Per the United States Constitution, a Bill can become a Law once it has been introduced and approved through various government departments.
A Bill is a proposed law under consideration by a legislature. A Law is a rule enforced through social institutions to govern society’s behavior.
A Bill begins once an individual member of Congress submits to a member of the constituent or a group of constituents. A Bill can also be submitted to a member of Congress by a state legislature. Likewise, the President and the Presidential administration may suggest a Bill’s introduction.

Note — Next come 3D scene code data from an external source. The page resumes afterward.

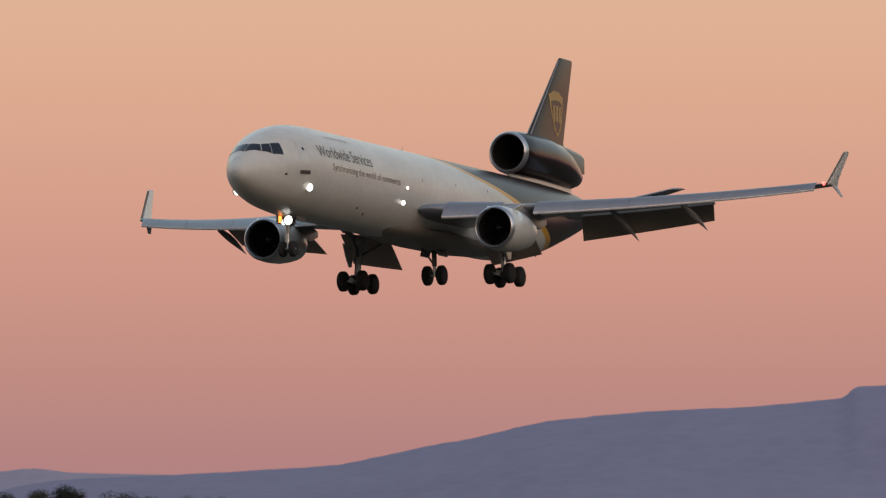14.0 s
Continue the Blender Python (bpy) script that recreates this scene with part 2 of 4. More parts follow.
def make_mountain():
    peak = EYE.z + M_DIST * math.tan(radians(M_EL))
    # skyline: side of the summit (right is positive), drop below it, in thousandths of a lens length
    sx = (-1350, -1100, -911, -760, -660, -590, -546, -470, -436, -345, -265, -195, -145, -105, -47, -29, -17, -3, 22, 44, 67, 105, 136, 160, 190, 214, 240, 355, 455, 555, 605, 800, 980, 1350)
    sy = (440, 402, 366, 341, 301, 266, 254, 254, 243, 217, 187, 144, 107, 77, 30, 13, 3, 0, 11, 25, 36, 42, 48, 65, 89, 113, 127, 172, 212, 242, 251, 303, 353, 440)
    cols = np.arange(-1350, 1351, 2.3)
    drop0 = smooth_interp(cols, sx, sy)
    drop0 = drop0 + 5 * (fbm(cols / 26 + 9, cols * 0 + 3.3, 4) - 0.5) + 9 * np.exp(-((cols - 223) / 7) ** 2) * -1
    bottom = 470.0
    t = np.linspace(0, 1, 240)[:, None]
    dy = drop0 + (bottom - drop0) * t ** 1.05
    dx = np.broadcast_to(cols, dy.shape).copy()
    below = dy - drop0
    soft = np.convolve(np.pad(drop0, 60, mode="edge"), np.ones(121) / 121, mode="valid")
    depth = 0.95 * dy + 0.0016 * dy ** 2 - 0.775 * soft
    # great ridges: line of crest (side, drop), widths of the shaded flank along it, its steepness, width of the sunny flank
    ridges = (
        (((225, 112), (240, 150), (262, 190), (276, 208), (300, 240), (315, 268), (319, 328), (312, 470)), (22, 36, 26, 15, 19, 36, 86, 120), 1.5, 150),
        (((28, 74), (42, 108), (44, 150), (30, 196)), (10, 25, 36, 26), 1.35, 110),
        (((62, 176), (92, 200), (90, 240), (72, 284), (120, 332), (190, 380), (330, 470)), (14, 32, 46, 74, 120, 190, 280), 0.85, 90),
        (((-118, 96), (-145, 122), (-199, 157), (-253, 205), (-298, 240), (-390, 290), (-480, 350), (-620, 470)), (16, 20, 28, 64, 120, 110, 100, 100), 1.2, 300),
        (((-190, 206), (-214, 240), (-240, 276), (-300, 322), (-380, 390), (-470, 470)), (20, 44, 54, 52, 60, 70), 1.9, 220),
        (((-60, 200), (-110, 262), (-190, 340), (-300, 470)), (10, 22, 30, 40), 0.75, 110),
        (((-545, 268), (-590, 300), (-700, 360), (-820, 470)), (40, 60, 80, 100), 0.5, 160),
        (((150, 60), (164, 84), (188, 112), (178, 140)), (10, 18, 22, 14), 1.3, 40),
        (((120, 120), (128, 150), (150, 180)), (10, 16, 10), 1.3, 34),
    )
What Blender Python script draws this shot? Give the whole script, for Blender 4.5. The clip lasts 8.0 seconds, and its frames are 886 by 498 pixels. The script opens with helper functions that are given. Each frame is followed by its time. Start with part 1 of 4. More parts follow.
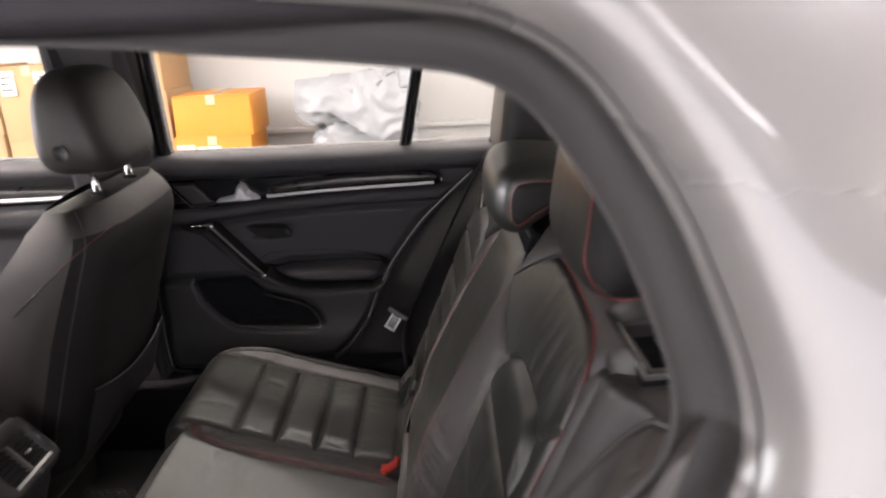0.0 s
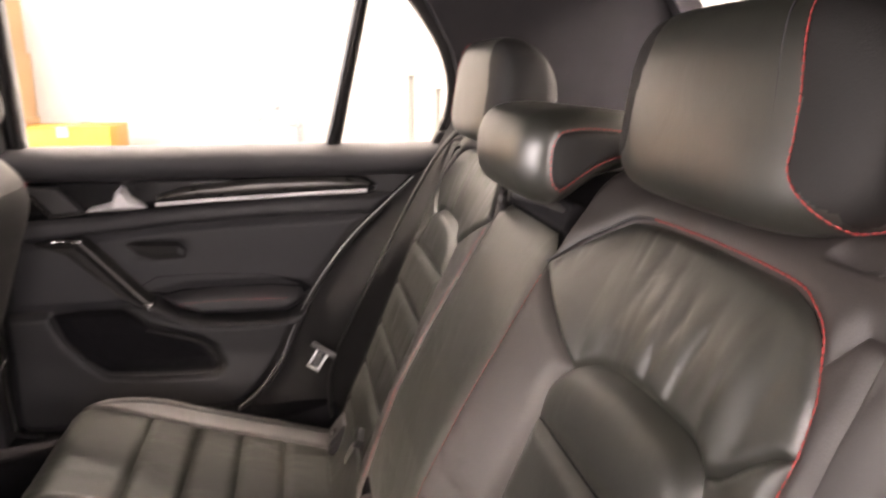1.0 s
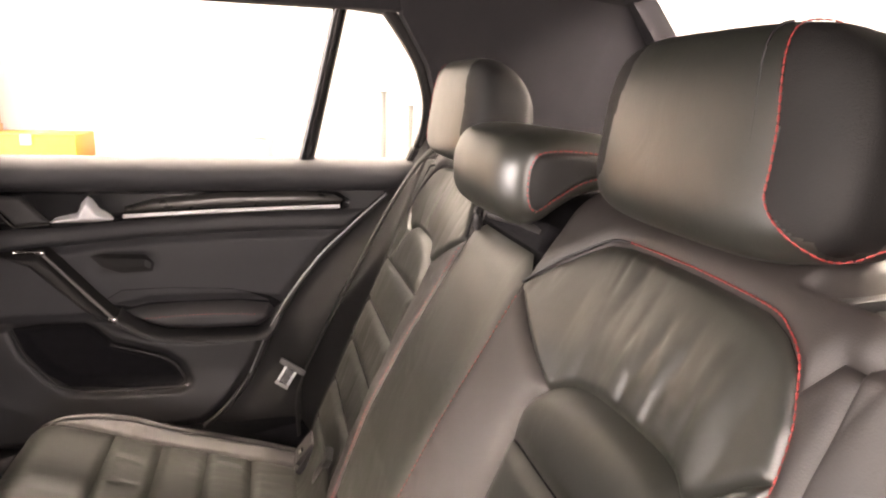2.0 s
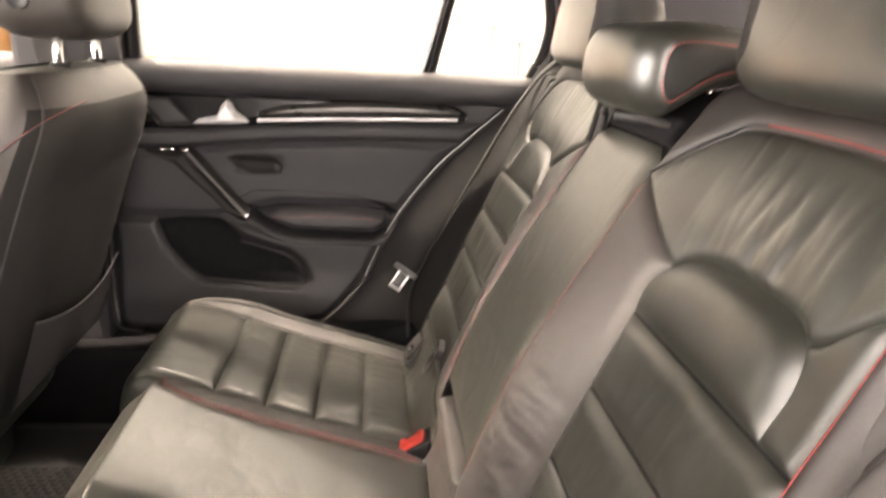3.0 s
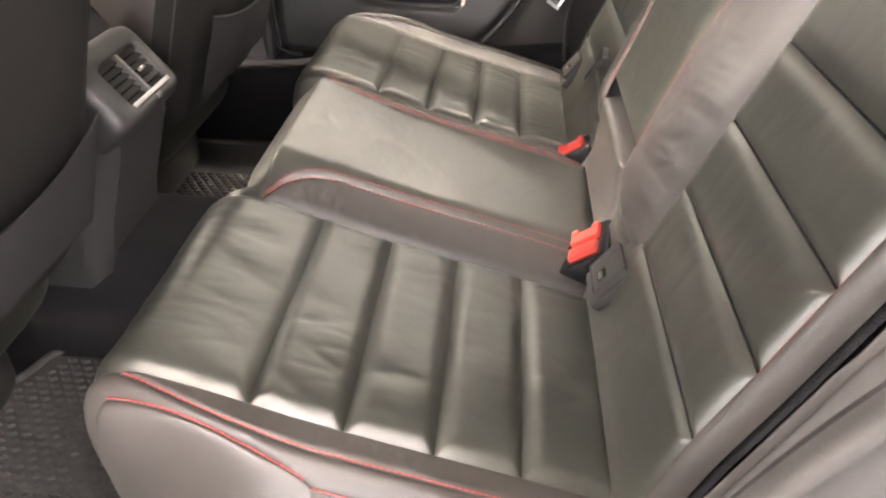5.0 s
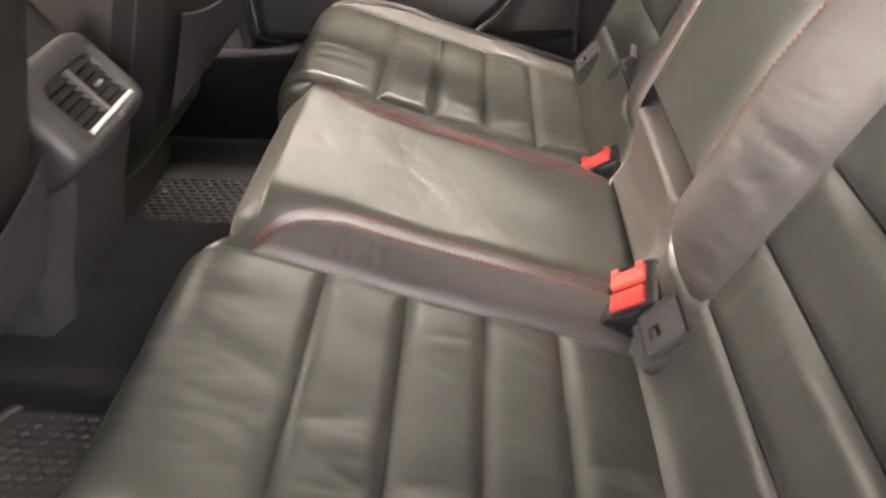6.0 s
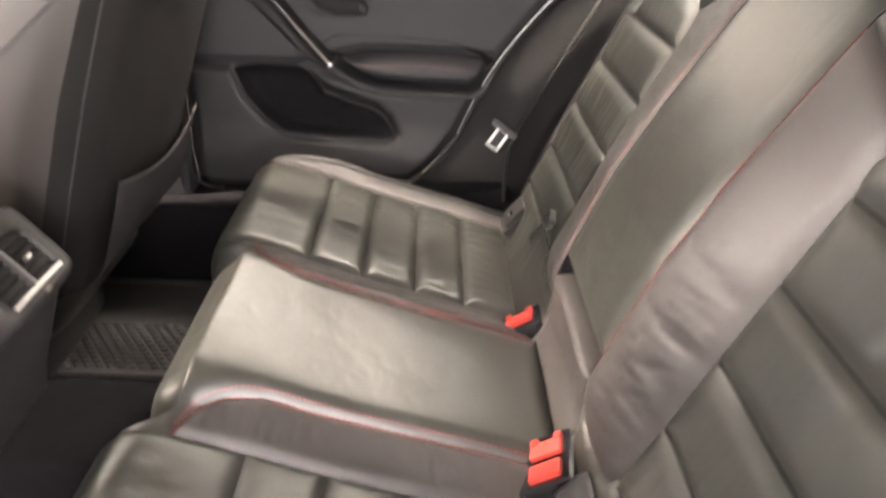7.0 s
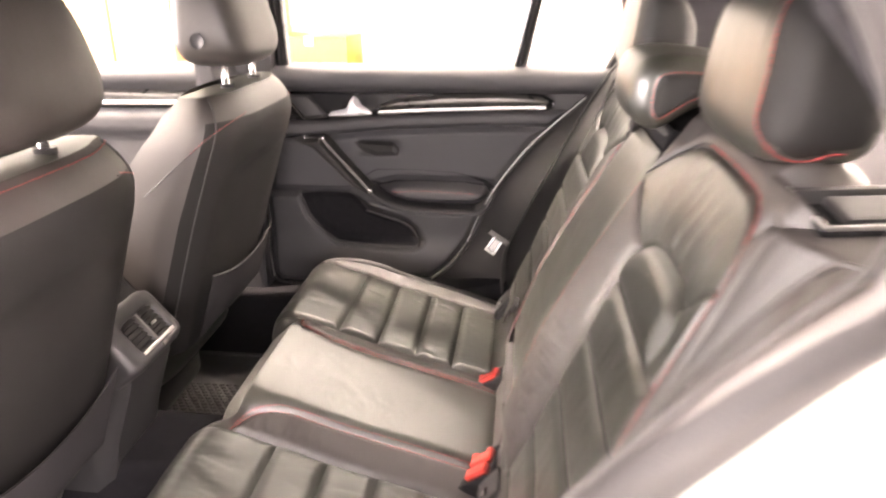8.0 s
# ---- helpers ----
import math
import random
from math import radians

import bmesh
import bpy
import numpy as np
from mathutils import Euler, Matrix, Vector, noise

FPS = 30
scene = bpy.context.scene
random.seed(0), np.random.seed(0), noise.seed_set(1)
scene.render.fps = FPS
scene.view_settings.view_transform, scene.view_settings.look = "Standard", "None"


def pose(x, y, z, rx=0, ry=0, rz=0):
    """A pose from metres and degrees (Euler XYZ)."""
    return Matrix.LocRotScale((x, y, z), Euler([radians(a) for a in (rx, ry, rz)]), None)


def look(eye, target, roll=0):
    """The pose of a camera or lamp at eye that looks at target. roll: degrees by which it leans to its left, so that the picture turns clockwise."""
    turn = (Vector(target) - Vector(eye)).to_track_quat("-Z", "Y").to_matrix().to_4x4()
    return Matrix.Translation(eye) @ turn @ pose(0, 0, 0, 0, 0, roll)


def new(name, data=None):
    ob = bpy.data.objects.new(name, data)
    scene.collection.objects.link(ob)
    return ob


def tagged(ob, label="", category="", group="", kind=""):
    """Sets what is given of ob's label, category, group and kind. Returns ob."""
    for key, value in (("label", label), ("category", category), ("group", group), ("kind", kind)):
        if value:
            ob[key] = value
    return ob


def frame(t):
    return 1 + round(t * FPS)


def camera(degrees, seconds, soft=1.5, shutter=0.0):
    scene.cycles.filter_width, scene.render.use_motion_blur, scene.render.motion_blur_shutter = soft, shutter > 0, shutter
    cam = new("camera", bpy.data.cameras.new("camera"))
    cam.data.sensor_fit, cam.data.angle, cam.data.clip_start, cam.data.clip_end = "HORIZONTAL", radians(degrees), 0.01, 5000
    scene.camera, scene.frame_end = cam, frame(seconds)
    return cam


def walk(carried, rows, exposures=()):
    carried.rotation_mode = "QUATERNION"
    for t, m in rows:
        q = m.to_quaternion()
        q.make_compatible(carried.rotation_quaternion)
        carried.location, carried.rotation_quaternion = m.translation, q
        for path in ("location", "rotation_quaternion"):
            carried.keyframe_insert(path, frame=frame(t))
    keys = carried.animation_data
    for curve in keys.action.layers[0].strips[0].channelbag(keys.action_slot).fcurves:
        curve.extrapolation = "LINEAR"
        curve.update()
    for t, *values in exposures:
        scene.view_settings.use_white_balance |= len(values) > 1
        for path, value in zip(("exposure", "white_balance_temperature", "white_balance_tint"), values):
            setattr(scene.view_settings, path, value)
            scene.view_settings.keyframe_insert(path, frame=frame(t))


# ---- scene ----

Once a Bill is introduced to Congress, it is assigned to the appropriate Committee within the House and the Senate. A Bill is given scheduled hearings in order for Subcommittees to vote whether or not a Bill should be defeated or passed.
If a Bill is passed to the House and Senate, the Bill is considered and debated upon. This provides the departments discussion time to propose amendments to the Bill.
When a Bill is passed in conference in Congress, the Bill is taken to the Speaker of the House and the President for signature. If a Bill is not signed within a 10 day period, the Bill becomes Law. If a Bill is vetoed, or the Bill is killed, per say, the President’s veto is sent back to Congress with the President’s objections. The Bill is then reworked or dies.
After the President signs a Bill for approval or if the 10 day period has lapsed, the Law is taken to the Archivist of the United States where the Law is assigned a number and published. The Law is also distributed to the United States Statutes of Large and the United States Code where the Law is documented for further distribution and application.